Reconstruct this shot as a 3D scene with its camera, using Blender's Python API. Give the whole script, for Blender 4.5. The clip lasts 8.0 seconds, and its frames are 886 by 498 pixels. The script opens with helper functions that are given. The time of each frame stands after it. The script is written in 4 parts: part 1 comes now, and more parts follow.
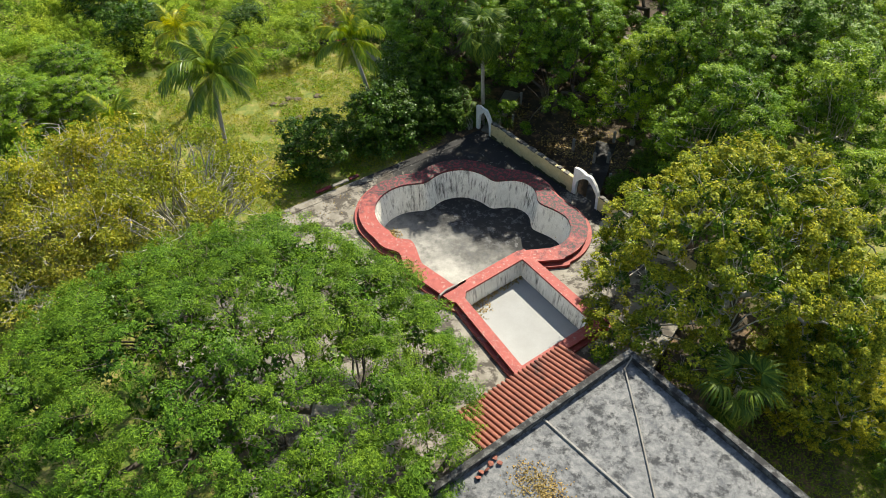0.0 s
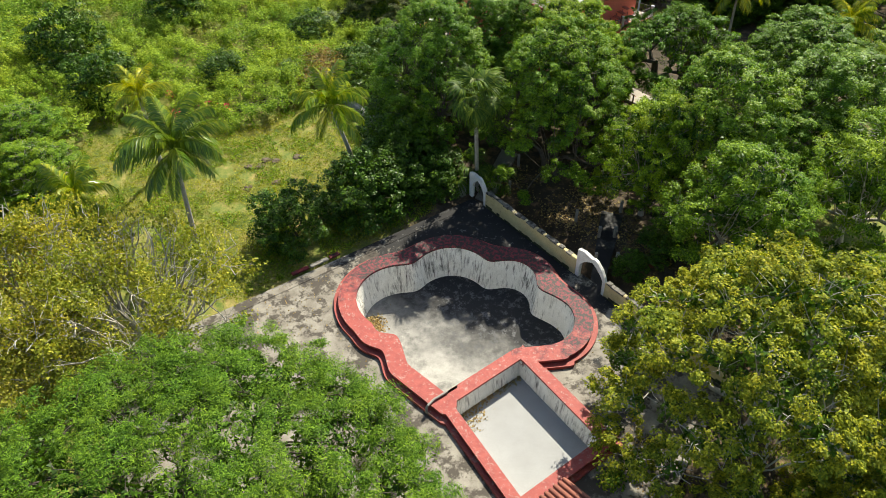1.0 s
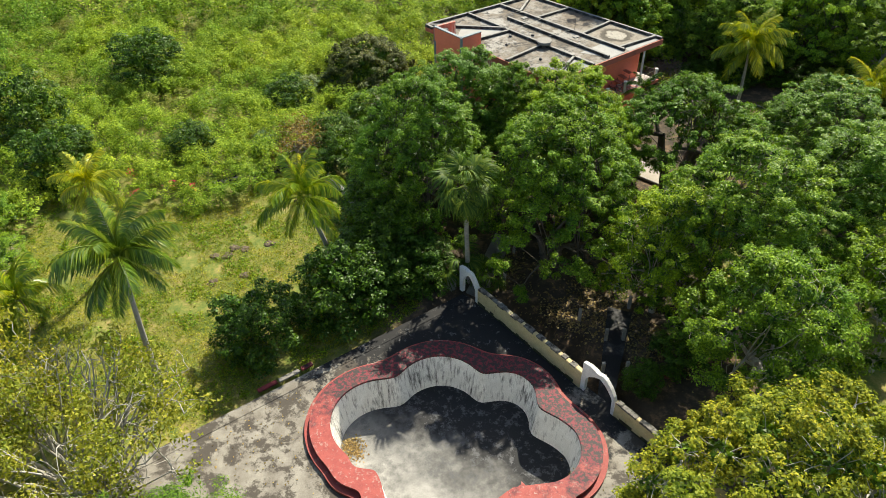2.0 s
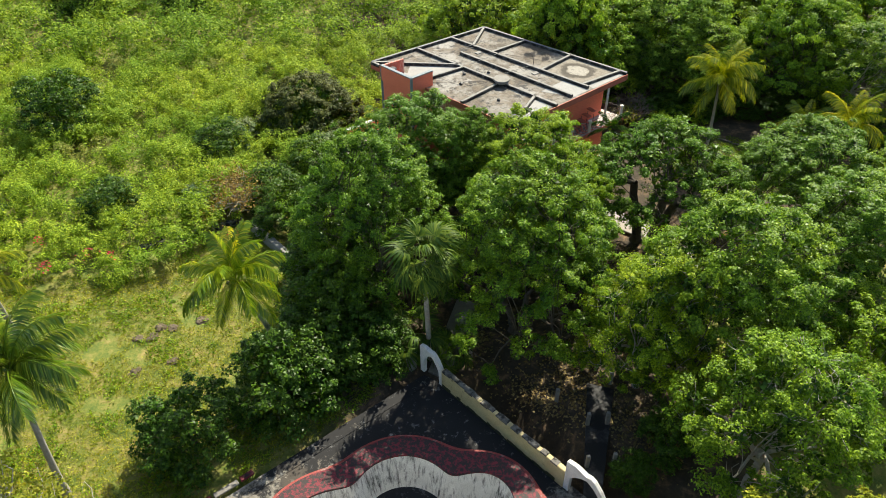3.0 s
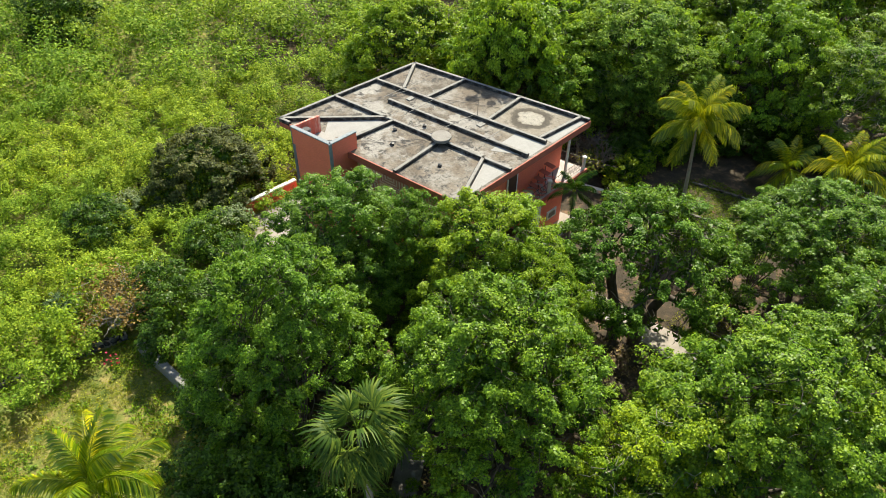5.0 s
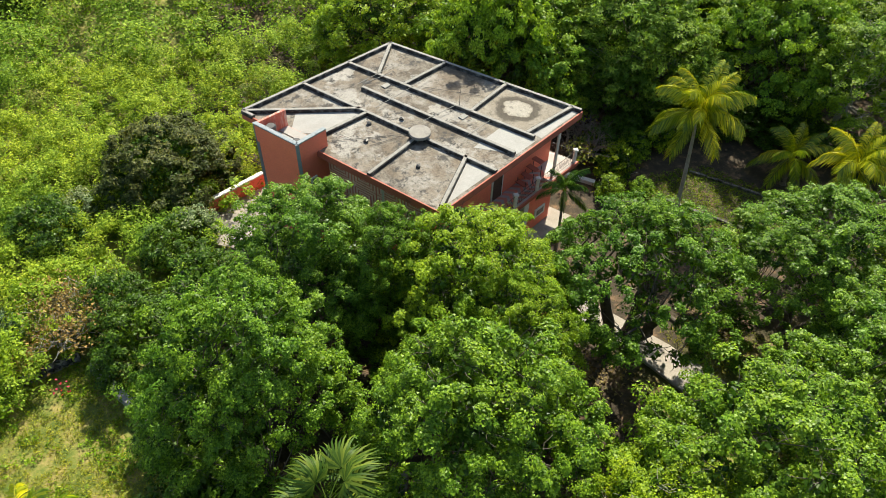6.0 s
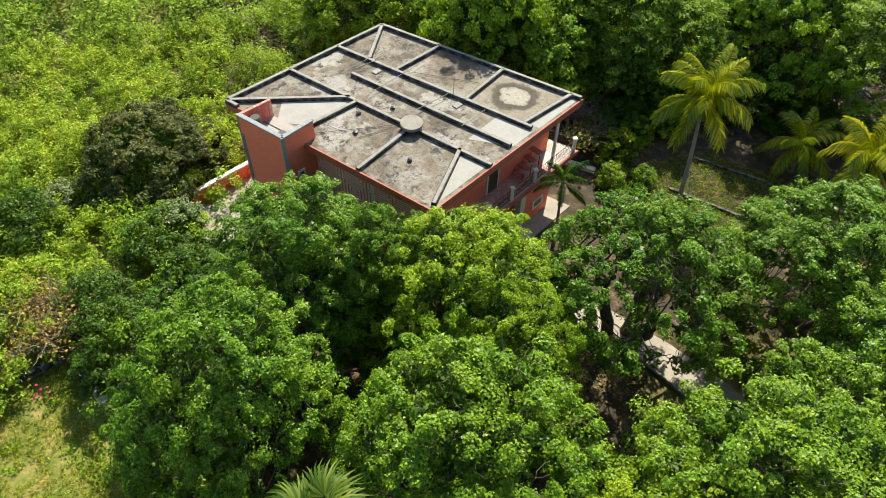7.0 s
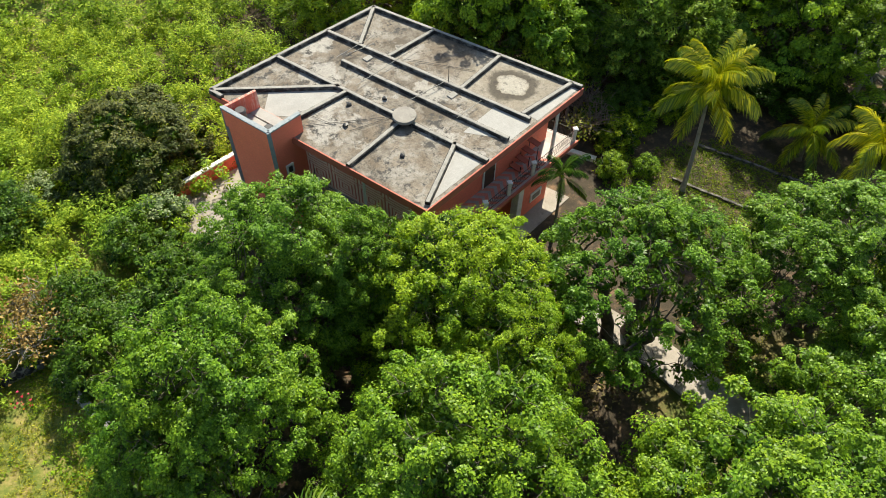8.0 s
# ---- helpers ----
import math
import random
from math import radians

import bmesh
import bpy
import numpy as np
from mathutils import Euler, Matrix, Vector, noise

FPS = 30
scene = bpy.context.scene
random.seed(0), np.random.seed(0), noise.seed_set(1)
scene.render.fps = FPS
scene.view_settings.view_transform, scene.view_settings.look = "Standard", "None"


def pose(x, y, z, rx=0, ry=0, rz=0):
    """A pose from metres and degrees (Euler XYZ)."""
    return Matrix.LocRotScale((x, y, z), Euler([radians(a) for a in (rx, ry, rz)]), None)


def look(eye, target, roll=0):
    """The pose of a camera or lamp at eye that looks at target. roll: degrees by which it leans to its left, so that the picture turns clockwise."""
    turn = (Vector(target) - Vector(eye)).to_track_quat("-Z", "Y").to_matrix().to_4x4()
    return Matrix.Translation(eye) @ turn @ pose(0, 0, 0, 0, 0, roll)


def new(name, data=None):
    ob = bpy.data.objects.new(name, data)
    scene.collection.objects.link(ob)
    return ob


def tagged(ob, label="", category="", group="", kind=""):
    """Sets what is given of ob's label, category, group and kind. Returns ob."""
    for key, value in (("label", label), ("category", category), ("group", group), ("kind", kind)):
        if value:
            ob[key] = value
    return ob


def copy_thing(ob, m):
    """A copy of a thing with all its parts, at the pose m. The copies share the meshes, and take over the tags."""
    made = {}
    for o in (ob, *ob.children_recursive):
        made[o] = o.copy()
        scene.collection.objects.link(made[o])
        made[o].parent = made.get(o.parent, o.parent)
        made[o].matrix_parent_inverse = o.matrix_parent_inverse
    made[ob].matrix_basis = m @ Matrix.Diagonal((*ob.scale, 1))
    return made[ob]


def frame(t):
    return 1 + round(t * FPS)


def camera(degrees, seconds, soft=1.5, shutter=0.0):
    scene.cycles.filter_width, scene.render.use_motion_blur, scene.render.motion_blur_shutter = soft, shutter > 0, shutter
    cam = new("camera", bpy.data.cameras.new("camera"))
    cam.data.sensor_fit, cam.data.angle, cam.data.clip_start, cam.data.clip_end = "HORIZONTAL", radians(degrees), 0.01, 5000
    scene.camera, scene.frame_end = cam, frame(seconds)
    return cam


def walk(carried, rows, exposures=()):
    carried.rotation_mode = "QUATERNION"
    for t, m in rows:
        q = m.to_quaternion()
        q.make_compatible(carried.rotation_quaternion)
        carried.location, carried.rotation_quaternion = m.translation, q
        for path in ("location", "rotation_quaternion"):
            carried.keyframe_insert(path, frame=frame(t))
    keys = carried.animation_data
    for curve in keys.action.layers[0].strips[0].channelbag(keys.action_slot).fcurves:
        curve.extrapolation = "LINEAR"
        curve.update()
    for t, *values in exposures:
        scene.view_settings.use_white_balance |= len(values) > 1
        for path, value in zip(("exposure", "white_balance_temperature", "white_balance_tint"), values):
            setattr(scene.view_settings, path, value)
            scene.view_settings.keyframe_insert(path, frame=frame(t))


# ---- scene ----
+---+
GIVEN REQUEST. Repeat the data above exactly, but not the pictures.

RESPONSE TO THIS TASK.
Reconstruct this shot as a 3D scene with its camera, using Blender's Python API. Give the whole script, for Blender 4.5. The clip lasts 8.0 seconds, and its frames are 886 by 498 pixels. The script opens with helper functions that are given. The time of each frame stands after it. The script is written in 4 parts: part 1 comes now, and more parts follow.
0.0 s
1.0 s
2.0 s
3.0 s
5.0 s
6.0 s
7.0 s
8.0 s
# ---- helpers ----
import math
import random
from math import radians

import bmesh
import bpy
import numpy as np
from mathutils import Euler, Matrix, Vector, noise

FPS = 30
scene = bpy.context.scene
random.seed(0), np.random.seed(0), noise.seed_set(1)
scene.render.fps = FPS
scene.view_settings.view_transform, scene.view_settings.look = "Standard", "None"


def pose(x, y, z, rx=0, ry=0, rz=0):
    """A pose from metres and degrees (Euler XYZ)."""
    return Matrix.LocRotScale((x, y, z), Euler([radians(a) for a in (rx, ry, rz)]), None)


def look(eye, target, roll=0):
    """The pose of a camera or lamp at eye that looks at target. roll: degrees by which it leans to its left, so that the picture turns clockwise."""
    turn = (Vector(target) - Vector(eye)).to_track_quat("-Z", "Y").to_matrix().to_4x4()
    return Matrix.Translation(eye) @ turn @ pose(0, 0, 0, 0, 0, roll)


def new(name, data=None):
    ob = bpy.data.objects.new(name, data)
    scene.collection.objects.link(ob)
    return ob


def tagged(ob, label="", category="", group="", kind=""):
    """Sets what is given of ob's label, category, group and kind. Returns ob."""
    for key, value in (("label", label), ("category", category), ("group", group), ("kind", kind)):
        if value:
            ob[key] = value
    return ob


def copy_thing(ob, m):
    """A copy of a thing with all its parts, at the pose m. The copies share the meshes, and take over the tags."""
    made = {}
    for o in (ob, *ob.children_recursive):
        made[o] = o.copy()
        scene.collection.objects.link(made[o])
        made[o].parent = made.get(o.parent, o.parent)
        made[o].matrix_parent_inverse = o.matrix_parent_inverse
    made[ob].matrix_basis = m @ Matrix.Diagonal((*ob.scale, 1))
    return made[ob]


def frame(t):
    return 1 + round(t * FPS)


def camera(degrees, seconds, soft=1.5, shutter=0.0):
    scene.cycles.filter_width, scene.render.use_motion_blur, scene.render.motion_blur_shutter = soft, shutter > 0, shutter
    cam = new("camera", bpy.data.cameras.new("camera"))
    cam.data.sensor_fit, cam.data.angle, cam.data.clip_start, cam.data.clip_end = "HORIZONTAL", radians(degrees), 0.01, 5000
    scene.camera, scene.frame_end = cam, frame(seconds)
    return cam


def walk(carried, rows, exposures=()):
    carried.rotation_mode = "QUATERNION"
    for t, m in rows:
        q = m.to_quaternion()
        q.make_compatible(carried.rotation_quaternion)
        carried.location, carried.rotation_quaternion = m.translation, q
        for path in ("location", "rotation_quaternion"):
            carried.keyframe_insert(path, frame=frame(t))
    keys = carried.animation_data
    for curve in keys.action.layers[0].strips[0].channelbag(keys.action_slot).fcurves:
        curve.extrapolation = "LINEAR"
        curve.update()
    for t, *values in exposures:
        scene.view_settings.use_white_balance |= len(values) > 1
        for path, value in zip(("exposure", "white_balance_temperature", "white_balance_tint"), values):
            setattr(scene.view_settings, path, value)
            scene.view_settings.keyframe_insert(path, frame=frame(t))


# ---- scene ----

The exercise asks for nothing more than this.